UK data arguing for early rate rise
UK consumer price inflation rebounded to 2.9% (2.86% before rounding) in August and is on course to exceed the August Inflation Report projections of 2.68% and 2.75% for the third and fourth quarters respectively. With activity data and surveys indicating that GDP growth is holding up in the third quarter, and the labour market tightening further, the case for reversing the August 2016 Bank rate cut has strengthened.
A post in July argued that a pull-back in CPI inflation from 2.9% in May to 2.6% in June represented temporary relief and that both headline and core rates would reach higher levels later in 2017. While August headline inflation was on a par with May, the core rate – i.e. excluding energy, food, alcohol and tobacco – moved up to 2.7% (2.66% before rounding). Core inflation is the highest since 2011, or 2009 excluding the impact of VAT changes.
The August increase partly reflected a sharp rise in annual clothing inflation, which may partially reverse in September – prices rose relatively strongly in September 2016. The contribution of electricity and gas prices, however, will increase, with British Gas raising its standard electricity tariff by 12.5% on 15 September. A surprise fall in food inflation, meanwhile, may be reversed: CPI food inflation of 2.3% in August is unusually low relative to producer output price inflation for food products of 5.9%. A rise in the maximum undergraduate tuition fee to £9,250 may exert a small upward influence from October.
The expectation here is that headline inflation will average 2.9% over the remainder of 2017, with a 3.0% reading likely in at least one month.

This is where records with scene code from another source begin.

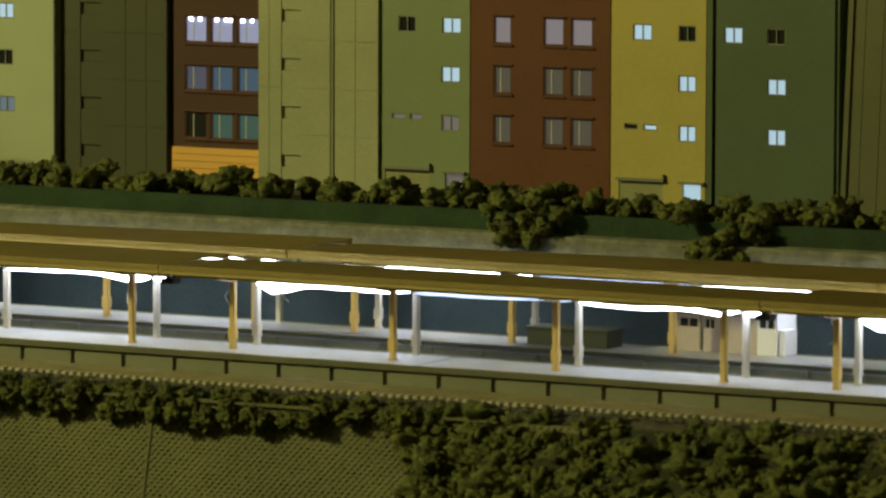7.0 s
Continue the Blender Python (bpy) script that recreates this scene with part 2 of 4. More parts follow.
# ---- platforms ----
def platform(y0, width, x0, x1, k0, k1, label, lip=2.0):
    p = thing("station_platform", ((x0 + x1) / 2, y0 + width / 2, -10), label, "platform", "island platforms")
    part("deck", boxes((x0, x1, y0 + 0.6, y0 + width - 0.6, -2.2, 0)), DECK, p, "smooth pale grey deck")
    part("edge_strip", boxes((x0, x1, y0 - 0.6, y0 + 1.6, -lip, 0.15)), EDGE, p)
    part("edge_strip", boxes((x0, x1, y0 + width - 2.4, y0 + width + 0.6, -2.4, 0.15)), EDGE, p)
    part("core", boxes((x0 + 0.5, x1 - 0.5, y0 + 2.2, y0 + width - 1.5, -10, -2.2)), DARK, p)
    for x in (192.3, -55.7, -303.7):
        part("deck_joint", boxes((x - 0.35, x + 0.35, y0 + 1.7, y0 + width - 1.7, -0.5, 0.04)), DARK, p)
    me = None
    for k in range(k0, k1):
        a = k * 22.5 + 1.3
        if me is None:
            bm = boxes((-10.2, 10.2, 0, 1.6, -10.0, -lip - 0.9), (-11.2, 11.2, 0.9, 1.6, -10.0, -lip - 0.1))
            me = finish(bm, "wall_panel", PANEL, (0, 0, 0))
        ob = new("wall_panel", me)
        ob.parent = p
        ob.location = (Vector((a + 10, y0 + 0.7, 0)) - origin_of(p)) * S
    return p


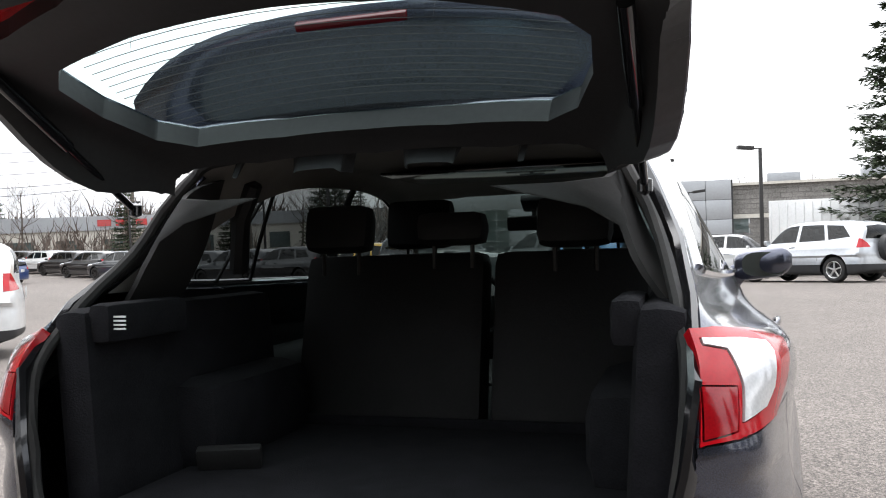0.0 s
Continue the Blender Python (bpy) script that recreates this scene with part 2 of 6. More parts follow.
def prism(bm, outline, depth, m=None, bevel=0.0):
    """A flat outline (x, y) drawn out along z."""
    t = bmesh.new()
    f = t.faces.new([t.verts.new((x, y, 0)) for x, y in outline])
    r = bmesh.ops.extrude_face_region(t, geom=[f])
    bmesh.ops.translate(t, verts=[g for g in r["geom"] if isinstance(g, bmesh.types.BMVert)], vec=(0, 0, depth))
    bmesh.ops.recalc_face_normals(t, faces=t.faces)
    if bevel:
        bmesh.ops.bevel(t, geom=t.edges[:], offset=bevel, segments=1, affect="EDGES")
    return join(bm, t, m)


def letters(text, size, depth, m, bm, bold=0.0):
    """Raised letters in the built-in font, centred, on the xy plane of m."""
    cu = bpy.data.curves.new("letters", "FONT")
    cu.body, cu.size, cu.extrude = text, size, depth
    cu.offset = bold
    cu.align_x, cu.align_y = "CENTER", "CENTER"
    ob = bpy.data.objects.new("letters", cu)
    scene.collection.objects.link(ob)
    me = bpy.data.meshes.new_from_object(ob)
    t = bmesh.new()
    t.from_mesh(me)
    bpy.data.objects.remove(ob)
    bpy.data.curves.remove(cu)
    bpy.data.meshes.remove(me)
    return join(bm, t, m)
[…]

Output and turnover data released last week suggest that July GDP was 0.3% above the second quarter level, i.e. third-quarter growth is on track to match or exceed the 0.3% projection in the August Inflation Report. The single-month unemployment rate fell to 4.2% in June, below the Report's 4.4% forecast for the second half. Staff placements are rising strongly while candidate availability has declined further and starting salaries for permanent jobs are increasing at their fastest rate since 2015, according to the latest Recruitment and Employment Confederation survey.